- EXERCISE INSTRUCTIONS
Pick out each line in these entries that contains the string "this".
━━━
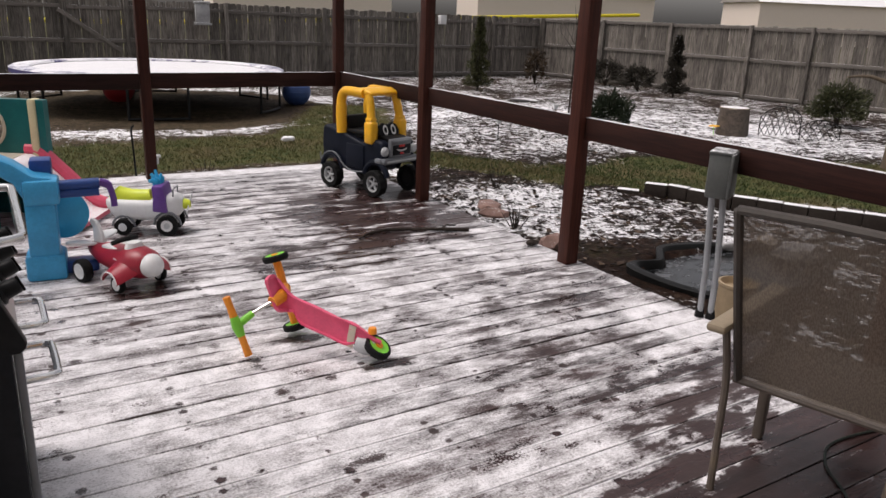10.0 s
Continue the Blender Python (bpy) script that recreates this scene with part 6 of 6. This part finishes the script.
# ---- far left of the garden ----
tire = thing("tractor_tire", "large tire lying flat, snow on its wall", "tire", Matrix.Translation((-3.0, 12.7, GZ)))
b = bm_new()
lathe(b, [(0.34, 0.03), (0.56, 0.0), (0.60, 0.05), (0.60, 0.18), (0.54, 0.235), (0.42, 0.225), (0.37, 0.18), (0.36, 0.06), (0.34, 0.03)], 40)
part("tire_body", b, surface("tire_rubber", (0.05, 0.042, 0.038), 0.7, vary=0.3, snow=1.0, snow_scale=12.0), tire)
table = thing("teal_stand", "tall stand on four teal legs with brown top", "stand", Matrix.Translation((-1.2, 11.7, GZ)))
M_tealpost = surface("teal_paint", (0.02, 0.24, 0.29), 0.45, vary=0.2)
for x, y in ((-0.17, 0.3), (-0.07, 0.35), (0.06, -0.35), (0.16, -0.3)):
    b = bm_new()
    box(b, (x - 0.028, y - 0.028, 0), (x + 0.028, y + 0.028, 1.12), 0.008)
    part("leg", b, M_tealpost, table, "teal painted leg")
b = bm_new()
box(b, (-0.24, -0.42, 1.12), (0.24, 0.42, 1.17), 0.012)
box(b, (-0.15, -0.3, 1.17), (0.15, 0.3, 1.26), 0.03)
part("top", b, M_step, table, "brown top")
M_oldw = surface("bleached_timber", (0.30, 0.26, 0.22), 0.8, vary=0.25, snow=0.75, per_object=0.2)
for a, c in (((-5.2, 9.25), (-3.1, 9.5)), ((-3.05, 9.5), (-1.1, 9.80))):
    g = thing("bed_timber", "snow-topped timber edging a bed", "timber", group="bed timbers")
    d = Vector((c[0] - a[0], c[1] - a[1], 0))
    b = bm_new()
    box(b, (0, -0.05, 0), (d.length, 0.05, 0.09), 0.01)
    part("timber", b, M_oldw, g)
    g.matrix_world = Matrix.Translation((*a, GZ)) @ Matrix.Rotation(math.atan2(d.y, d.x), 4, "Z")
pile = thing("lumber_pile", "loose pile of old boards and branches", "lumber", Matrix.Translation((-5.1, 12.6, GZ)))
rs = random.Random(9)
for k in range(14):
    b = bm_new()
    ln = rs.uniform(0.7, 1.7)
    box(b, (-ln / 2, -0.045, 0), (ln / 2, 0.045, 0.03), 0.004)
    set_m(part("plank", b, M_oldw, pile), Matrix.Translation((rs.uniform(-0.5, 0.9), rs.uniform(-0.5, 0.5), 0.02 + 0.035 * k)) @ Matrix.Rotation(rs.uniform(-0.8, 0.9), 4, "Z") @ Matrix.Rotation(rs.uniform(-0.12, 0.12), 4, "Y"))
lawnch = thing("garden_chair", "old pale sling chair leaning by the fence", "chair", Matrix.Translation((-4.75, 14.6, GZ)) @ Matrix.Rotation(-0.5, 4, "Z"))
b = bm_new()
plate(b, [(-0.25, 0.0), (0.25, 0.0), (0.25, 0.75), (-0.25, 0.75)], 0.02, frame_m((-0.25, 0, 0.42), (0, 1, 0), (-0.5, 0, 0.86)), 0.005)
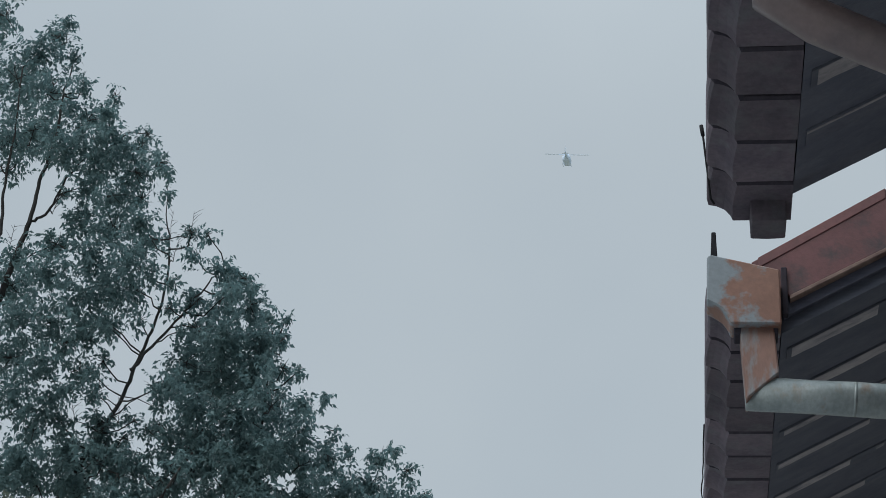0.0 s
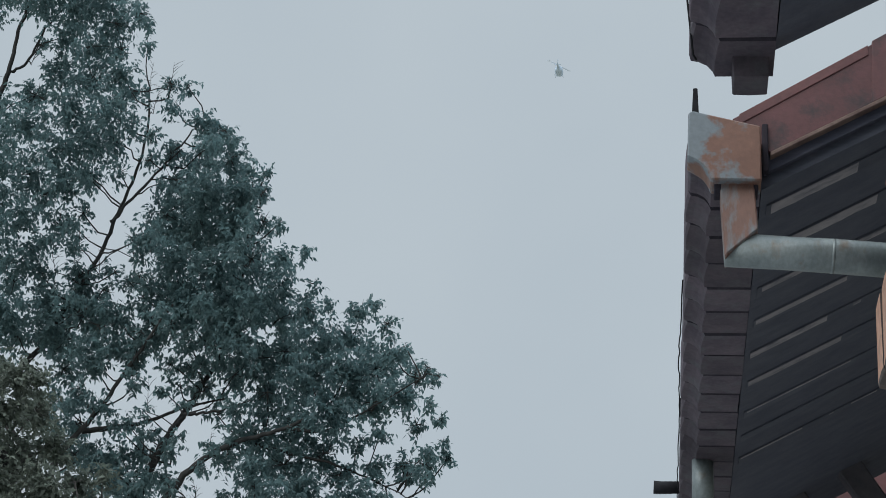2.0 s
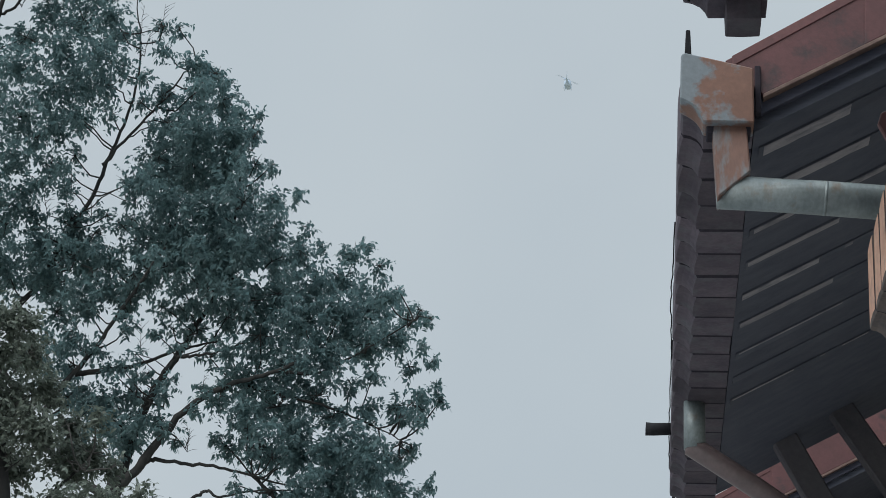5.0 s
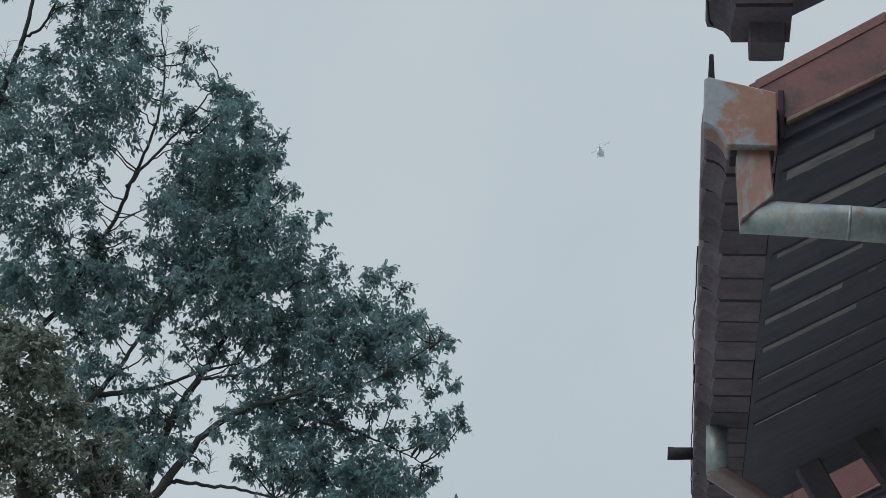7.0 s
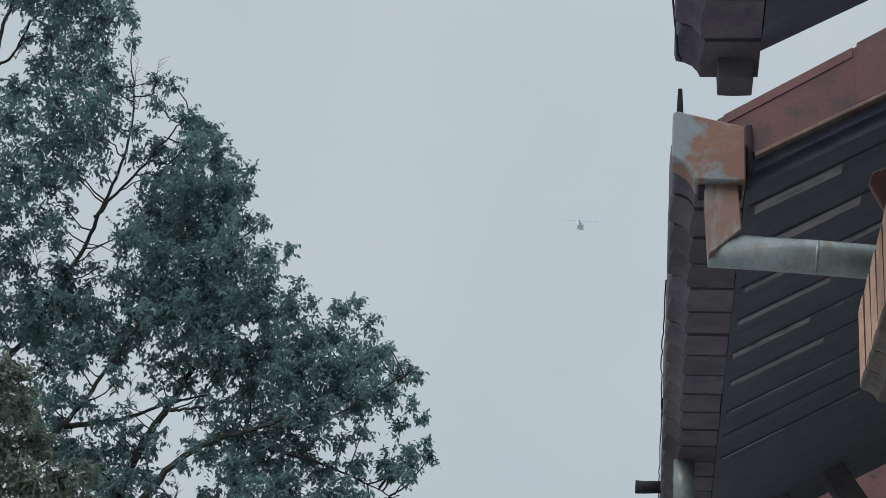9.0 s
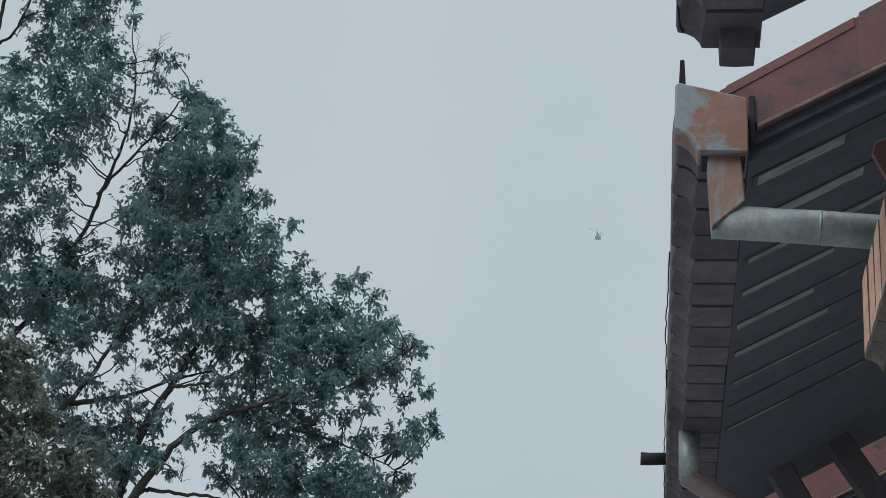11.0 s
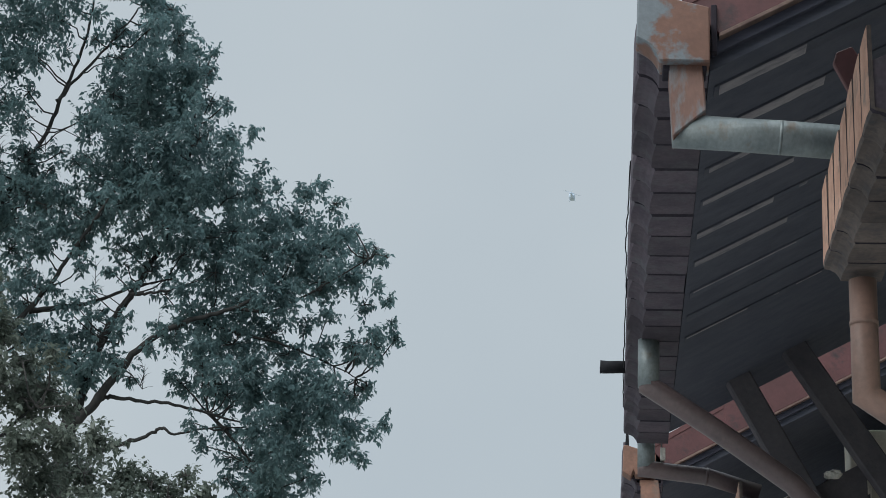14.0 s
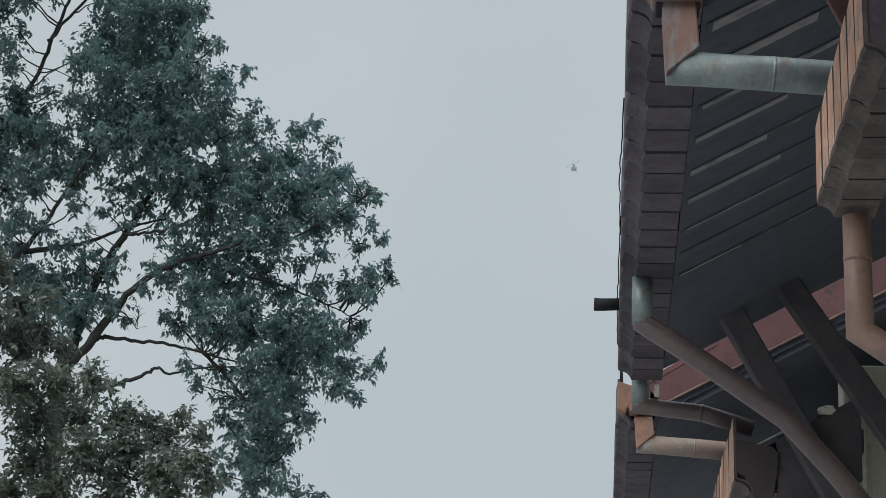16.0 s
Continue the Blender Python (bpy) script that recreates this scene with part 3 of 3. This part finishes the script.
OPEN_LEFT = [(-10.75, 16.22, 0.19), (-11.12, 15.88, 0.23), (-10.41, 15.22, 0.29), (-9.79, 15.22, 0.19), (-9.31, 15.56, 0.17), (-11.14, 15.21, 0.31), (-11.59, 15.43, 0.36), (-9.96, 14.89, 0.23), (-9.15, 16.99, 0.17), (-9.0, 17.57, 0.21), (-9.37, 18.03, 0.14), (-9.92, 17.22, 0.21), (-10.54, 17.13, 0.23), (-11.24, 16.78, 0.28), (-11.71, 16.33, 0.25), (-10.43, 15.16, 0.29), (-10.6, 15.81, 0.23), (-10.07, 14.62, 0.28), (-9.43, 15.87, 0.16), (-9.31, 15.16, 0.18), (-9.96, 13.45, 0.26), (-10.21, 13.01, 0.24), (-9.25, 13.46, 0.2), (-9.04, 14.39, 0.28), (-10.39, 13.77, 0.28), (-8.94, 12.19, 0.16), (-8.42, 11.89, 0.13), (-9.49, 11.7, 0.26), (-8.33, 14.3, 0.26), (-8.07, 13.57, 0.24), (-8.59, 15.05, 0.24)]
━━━
- TASK OUTPUT
Continue the Blender Python (bpy) script that recreates this scene with part 6 of 6. This part finishes the script.
Continue the Blender Python (bpy) script that recreates this scene with part 3 of 3. This part finishes the script.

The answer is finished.